====== INFORMATION PROVIDED
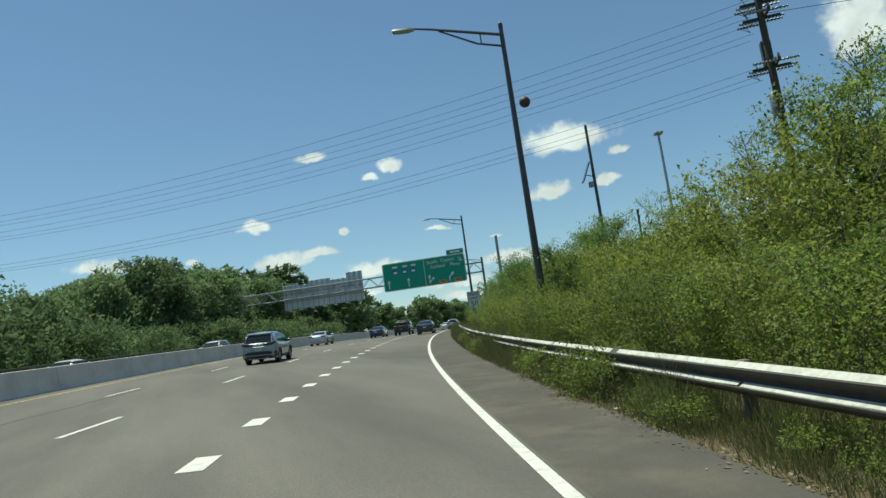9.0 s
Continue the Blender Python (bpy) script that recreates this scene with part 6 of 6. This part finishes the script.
def build_car(kind, m, mat, label, group="cars on the highway"):
    c = CarShell(kind)
    car = thing("pickup_truck" if kind == "pickup" else "car", m, label, c.cat, group)
    L, W, low, wr = c.L, c.W, c.low, c.wr
    part("body", c.skin(), mat, car, smooth=True)
    part("rear_window", c.end_pane(True), M_CARGLASS, car, "dark tinted rear window", smooth=True)
    part("windscreen", c.end_pane(False), M_CARGLASS, car, "dark windscreen", smooth=True)
    for sx in (-1, 1):
        part("window_surround", c.side_pane(sx, c.doors[0][0] + 0.03, c.doors[-1][1] - 0.03, 0.004, 0.012), M_TRIM, car, smooth=True)
        for y0, y1 in c.doors:
            part("side_window", c.side_pane(sx, y0, y1, 0.009), M_CARGLASS, car, "dark tinted side window", smooth=True)
        my = c.doors[0][0] - 0.12
        mi = part("mirror", Shape().bevel_box((sx * (W / 2 + 0.07), my, c.sill[0] + 0.07), (0.2, 0.12, 0.14), 0.04), mat, car)
        part("mirror_glass", Shape().box((sx * (W / 2 + 0.07), my - 0.066, c.sill[0] + 0.07), (0.15, 0.01, 0.1)), M_CARGLASS, mi)
        if kind == "suv":
            path = [(0.3, -2.325), (0.55, -2.32), (0.72, -2.29), (0.81, -2.2), (0.875, -2.02), (0.9, -1.86)]
            part("tail_lamp", Shape().tube([(sx * x, y, 1.015 + 0.02 * k) for k, (x, y) in enumerate(path)], [0.04, 0.07, 0.085, 0.08, 0.06, 0.015], 8), M_LAMPDARK, car, "dark smoked red tail lamp", smooth=True)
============
Reproduce the full material exactly, excluding the pictures.

9.0 s
Continue the Blender Python (bpy) script that recreates this scene with part 6 of 6. This part finishes the script.
def build_car(kind, m, mat, label, group="cars on the highway"):
    c = CarShell(kind)
    car = thing("pickup_truck" if kind == "pickup" else "car", m, label, c.cat, group)
    L, W, low, wr = c.L, c.W, c.low, c.wr
    part("body", c.skin(), mat, car, smooth=True)
    part("rear_window", c.end_pane(True), M_CARGLASS, car, "dark tinted rear window", smooth=True)
    part("windscreen", c.end_pane(False), M_CARGLASS, car, "dark windscreen", smooth=True)
    for sx in (-1, 1):
        part("window_surround", c.side_pane(sx, c.doors[0][0] + 0.03, c.doors[-1][1] - 0.03, 0.004, 0.012), M_TRIM, car, smooth=True)
        for y0, y1 in c.doors:
            part("side_window", c.side_pane(sx, y0, y1, 0.009), M_CARGLASS, car, "dark tinted side window", smooth=True)
        my = c.doors[0][0] - 0.12
        mi = part("mirror", Shape().bevel_box((sx * (W / 2 + 0.07), my, c.sill[0] + 0.07), (0.2, 0.12, 0.14), 0.04), mat, car)
        part("mirror_glass", Shape().box((sx * (W / 2 + 0.07), my - 0.066, c.sill[0] + 0.07), (0.15, 0.01, 0.1)), M_CARGLASS, mi)
        if kind == "suv":
            path = [(0.3, -2.325), (0.55, -2.32), (0.72, -2.29), (0.81, -2.2), (0.875, -2.02), (0.9, -1.86)]
            part("tail_lamp", Shape().tube([(sx * x, y, 1.015 + 0.02 * k) for k, (x, y) in enumerate(path)], [0.04, 0.07, 0.085, 0.08, 0.06, 0.015], 8), M_LAMPDARK, car, "dark smoked red tail lamp", smooth=True)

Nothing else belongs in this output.